Elon Musk can’t help himself. In an interview with CBS This Morning, the Tesla chief executive admitted to overreaching on Model 3 production targets and factory automation, disappointing both investors and customers. Yet in the next breath he claimed matter-of-factly that Tesla will triple or quadruple production rates this quarter, well beyond those initial lofty targets.
The program aired Friday, just hours after Musk made another bold promise that stretched credulity, tweeting overnight that Tesla will be profitable in the third and fourth quarters of this year and will not have to raise any money from investors.
By now, people have become accustomed to Tesla’s overpromising and under-delivering. But this is material stuff that affects financial markets. His tweet, in response to a story in The Economist that predicted a cash crunch ahead for Tesla, drove the company’s shares up 3 percent this morning, for example.
The ever-confident Musk isn’t bothered by naysayers, admitting to CBS’ Gayle King, that the “production hell” he frequently complains about “is worse than I thought,” then adding: “I’m feeling pretty optimistic about where Telsa is right now. At this point, I have a pretty clear understanding of the path out of hell, and I did not until recently have a clear understanding.”
But it’s not at all clear to viewers of CBS This Morning what that confidence is based on. Musk agreed with King that Tesla put too many robots in its factory, which slowed production — something established auto industry experts said all along — and that Tesla would be better off with more people making its cars.
“We had this crazy, complex network of conveyor belts, and it was not working.
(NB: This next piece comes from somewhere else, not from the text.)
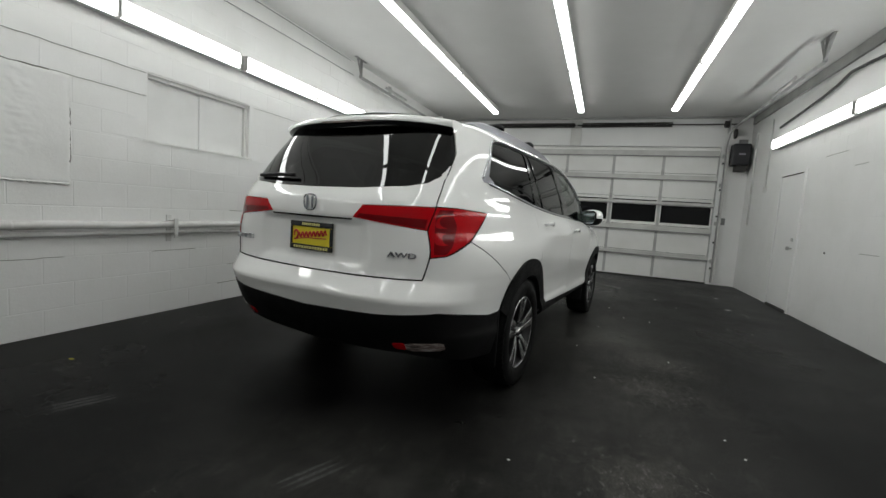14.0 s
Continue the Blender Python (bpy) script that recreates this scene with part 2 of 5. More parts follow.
bm = boxes(((WW - 0.3, WS - 0.25, 0), (DOOR_X[0], WS + 0.02, HC)), ((DOOR_X[1], WS - 0.25, 0), (WE + 0.3, WS + 0.02, HC)), ((DOOR_X[0], WS - 0.25, DOOR_H), (DOOR_X[1], WS + 0.02, HC)))
tagged(obj("wall_south", bm, plaster), "white painted wall round the garage door", "wall", kind="structure")
WINDOWS = [(1.545, 0.365), (-0.50, -1.695), (-2.55, -3.74)]
PATCH = (3.0, 2.15)
WZ = (1.64, 2.25)
xb = WE + BACK
bm = boxes(((xb, WS - 0.2, 0), (xb + 0.25, WN, WZ[0])), ((xb, WS - 0.2, WZ[1]), (xb + 0.25, WN, HC)))
cuts = [WN] + [v for w in WINDOWS for v in w] + [WS - 0.2]
for hi, lo in zip(cuts[::2], cuts[1::2]):
    box(bm, (xb, lo, WZ[0]), (xb + 0.25, hi, WZ[1]))
wall_east = tagged(obj("wall_east", bm, wall_paint), "white painted concrete block wall", "wall", kind="structure")
xw = WW - BACK
wall_west = tagged(obj("wall_west", boxes(((xw - 0.25, WS - 0.2, 0), (xw, WN, HC))), wall_paint), "white painted concrete block wall", "wall", kind="structure")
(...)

So we got rid of that whole thing,” Musk said, a major reversal from February, when he called the parts conveyor system “probably the most sophisticated in the world,” adding that it “appears to be on track.” The system, built a level below the assembly line, was intended to carry parts to the assembly line. It’s not clear how Tesla is handling parts delivery now.
Musk had bragged in February that Tesla’s fully automated factory, not its vehicles, would be its long-term competitive advantage, while lean manufacturing experts called it a wasteful folly that would gobble up billions of dollars in capital.
Tesla has not invited journalists to tour the Fremont, California, assembly plant since Model 3 production started, so it’s tough to get a feel for the current state of production, other than Tesla’s assertion that it is now building cars at a rate of 2,000 per week, on the way to a rate of 5,000 per week in about three months.
In CBS’ video, you can see a lot of boxed inventory, a number of unpainted car bodies sitting on stands, and other signs of disorganization. Most of the automation shown was in the body shop, where steel panels are welded together, a process that is 90 percent automated in most car factories anyway. In one shot, workers were hand-buffing a painted car body on a stand. Paint repair or spot-buffing occurs in other plants, but usually while the vehicle is moving on the assembly line. In this case, the Tesla had been pulled from the line for buffing.
Musk showed King the factory conference room where he sleeps in a sleeping bag during his self-described “production hell.” To Musk anyway, Hell is cold and hard: King said the room was frigid and the sofa was uncomfortably firm.
The 7-minute CBS story had Jeffrey Liker, the retired University of Michigan professor whose 2004 book, The Toyota Way, outlined the principles of lean manufacturing, scratching his head.
“There is no reason for production hell if you have an experienced management team and experienced workers and a well-designed process and you do good planning,” said Liker. “Production startup at Toyota takes a lot of work but it goes very smoothly….Within one week they are up to full volume on a brand new vehicle.
Toyota Motor Chief Executive Akio Toyoda once slept in the very same plant — it used to be a joint venture between Toyota and General Motors — when a major piece of equipment crashed, Liker said, but the CEO was there merely for moral support. The boss left the responsibility for the technical problem-solving to the people who knew the equipment best.
That is clearly not Elon Musk’s style.